The Israeli regime tries to get Russia and the U-S to give guarantees that Russia-brokered ceasefire agreements will drive Iran and Hezbollah away from Syria’s borders with occupied Palestinian territories, and that Iran will not be allowed to establish military bases in Syria or any facilities through which it could threaten Israel.

  1. 4. Upgrading Regional Talks to Level of Two Global Superpowers

Israel has serious misgivings over the cooperative approach that Iran, Turkey and Russia have adopted in Astana talks aimed at working out mechanisms to settle the Syria crisis. Hence, Tel Aviv wants the US and Russia to hold the key and final talks, and wouldn’t like Muslim regional countries to secure a strategic status in resolving the crisis.

Final Word

What results will Israeli leaders’ consultations with Russian officials about the role of Iran in the region, especially in the Syria crisis, have? The answer to that question hinges on the lasting and effective factors and situation in Syria and the Middle East.

The reality is that under the current circumstances, Iran and the resistance front together with Russia have complementary roles in fighting ISIS. The slightest doubt in this regard can serve the interests of terror groups as well as opposing international players such as the US and Saudi Arabia. At the end of the day, one should bear in mind that Russia, as an international or transregional power, will pursue its leadership requirements and will not be pressured by any regional player, including the Israeli regime. Finally, Russia will, through multilateralism, regulate its relations with opposing regional players simultaneously, and within this framework, can create a certain level of restriction for Turkey, Iran, Israel and Saudi Arabia.

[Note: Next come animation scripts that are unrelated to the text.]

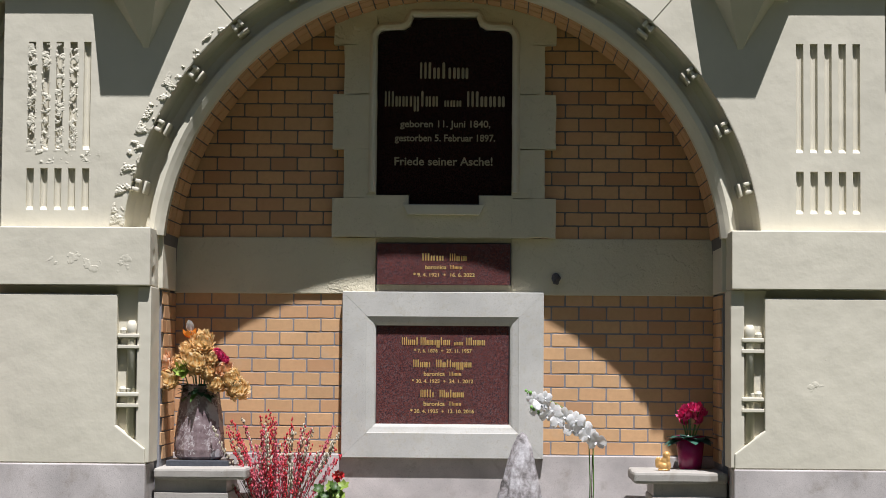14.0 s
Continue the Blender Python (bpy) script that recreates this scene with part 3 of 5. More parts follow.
tab = thing("granite_tablet", (0, -0.03, 0.92), "polished red granite tablet with gilded lettering in the frame", "stone tablet")
under(tab, part("slab", box(bmesh.new(), -0.398, 0.3925, -0.0278, -0.004, 0.922, 1.518), M_RED))
YT = -0.0283
bars(tab, "Cxxl", -0.247, -0.146, 1.396, 0.048, YT, M_GOLD)
bars(tab, "Cxxiplxx", -0.136, 0.046, 1.396, 0.048, YT, M_GOLD)
bars(tab, "xxx", 0.065, 0.122, 1.396, 0.032, YT, M_GOLD)
bars(tab, "Cxxx", 0.137, 0.255, 1.396, 0.048, YT, M_GOLD)
write(tab, "* 7. 6. 1876  +  27. 11. 1957", -0.173, 0.173, 1.353, 0.022, YT, M_GOLD)
bars(tab, "Cxxi", -0.179, -0.071, 1.264, 0.047, YT, M_GOLD)
bars(tab, "Cxllxppxx", -0.041, 0.175, 1.264, 0.047, YT, M_GOLD)
for zb in (1.214, 1.036):
    write(tab, "baronica", -0.113, 0.013, zb, 0.026, YT, M_GOLD)
    bars(tab, "Cxxx", 0.038, 0.113, zb, 0.025, YT, M_GOLD)
write(tab, "* 30. 4. 1925  +  24. 1. 2012", -0.184, 0.182, 1.172, 0.022, YT, M_GOLD)
bars(tab, "Clli", -0.134, -0.050, 1.085, 0.047, YT, M_GOLD)
bars(tab, "Cxlxxx", -0.020, 0.130, 1.085, 0.047, YT, M_GOLD)
write(tab, "* 30. 4. 1925  +  13. 10. 2016", -0.192, 0.188, 0.993, 0.022, YT, M_GOLD)

tab2 = thing("name_tablet", (0, -0.06, 1.757), "narrow red granite tablet with gilded lettering above the frame", "stone tablet")
under(tab2, part("slab", box(bmesh.new(), -0.397, 0.397, -0.058, 0.0, 1.757, 2.003, 0.002), M_RED))
Y2 = -0.0585
bars(tab2, "Cxix", -0.129, 0.005, 1.90, 0.046, Y2, M_GOLD)
bars(tab2, "Cxix", 0.036, 0.143, 1.90, 0.046, Y2, M_GOLD)
write(tab2, "baronica", -0.108, 0.018, 1.851, 0.024, Y2, M_GOLD)
bars(tab2, "Cxxx", 0.040, 0.115, 1.851, 0.024, Y2, M_GOLD)
write(tab2, "* 9. 4. 1921  +  16. 6. 2022", -0.180, 0.188, 1.806, 0.022, Y2, M_GOLD)

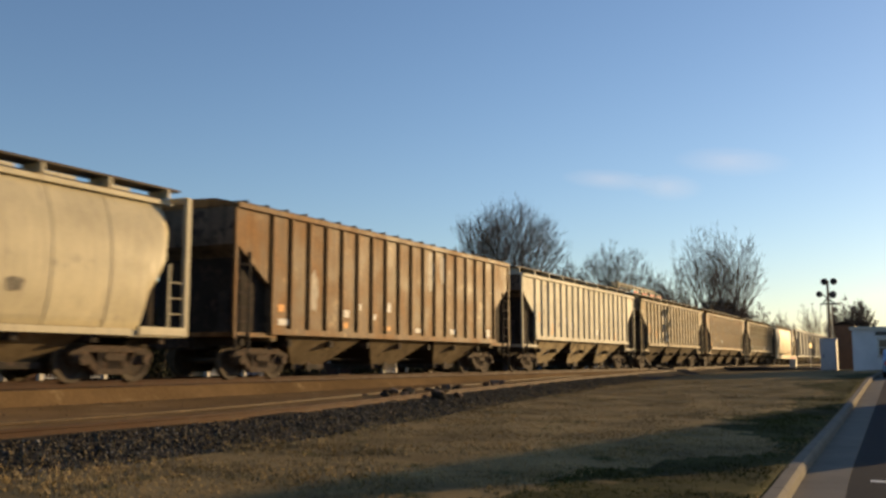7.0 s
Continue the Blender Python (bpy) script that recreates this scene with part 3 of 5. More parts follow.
def hopper(s0, s1, mat, label, zb=1.48, zt=4.18, n_posts=18, bays=3, walkway=True, slope=1.5, groups=None, low=0.2, chute="chute_grime_shade", cut_z=0.36, rise=1.0):
    half = (s1 - s0) / 2
    car = root("hopper_car", label, "hopper car", s0, s1)
    m = M[mat]
    cut = 1.15
    bm = bmesh.new()
    cz = zb + cut_z * (zt - zb)
    prism(bm, [(-half + 0.1, zt), (-half + 0.1, cz + rise), (-half + slope, cz), (-half + slope, zb), (half - slope, zb), (half - slope, cz), (half - 0.1, cz + rise), (half - 0.1, zt)], -HALF, HALF)
    darken_ends(part("body", bm, m, car))
    bm = bmesh.new()
    prism(bm, [(-HALF - 0.04, zt), (-0.9, zt + 0.16), (0, zt + 0.2), (0.9, zt + 0.16), (HALF + 0.04, zt), (HALF + 0.04, zt - 0.05), (-HALF - 0.04, zt - 0.05)], -half + 0.05, half - 0.05, "x")
    part("roof", bm, m, car)
    for s in (-1, 1):
        bm = bmesh.new()
        box(bm, -half + 0.05, half - 0.05, s * (HALF + 0.04) - 0.06, s * (HALF + 0.04) + 0.06, zt - 0.12, zt + 0.0)
        part("top_chord", bm, m, car)
        bm = bmesh.new()
        box(bm, -half + slope - 0.02, half - slope + 0.02, s * (HALF + 0.04) - 0.06, s * (HALF + 0.04) + 0.06, zb - 0.1, zb + 0.06)
        part("bottom_chord", bm, m, car)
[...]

It is important to note that through the prism of constructivism, Iran’s social and ideological association with the Middle East’s social sphere has created potentialities which would enable Iran to enter into talks and cooperation with the most divergent Muslim players in the region in line with international interests. A recent trip to Turkey by Chairman of the General Staff of Iran’s Armed Forces Major General Mohammad Hossein Baqeri as well as a planned visit to Tehran by his Turkish counterpart shows relations among key Muslim nations in West Asia will not be affected by the management of opposing and divergent international powers. The same could be generalized to Syria whose Muslim people can realize that Iran’s actions are part of a strategic jigsaw which is in line with the regional interests of the Muslim world.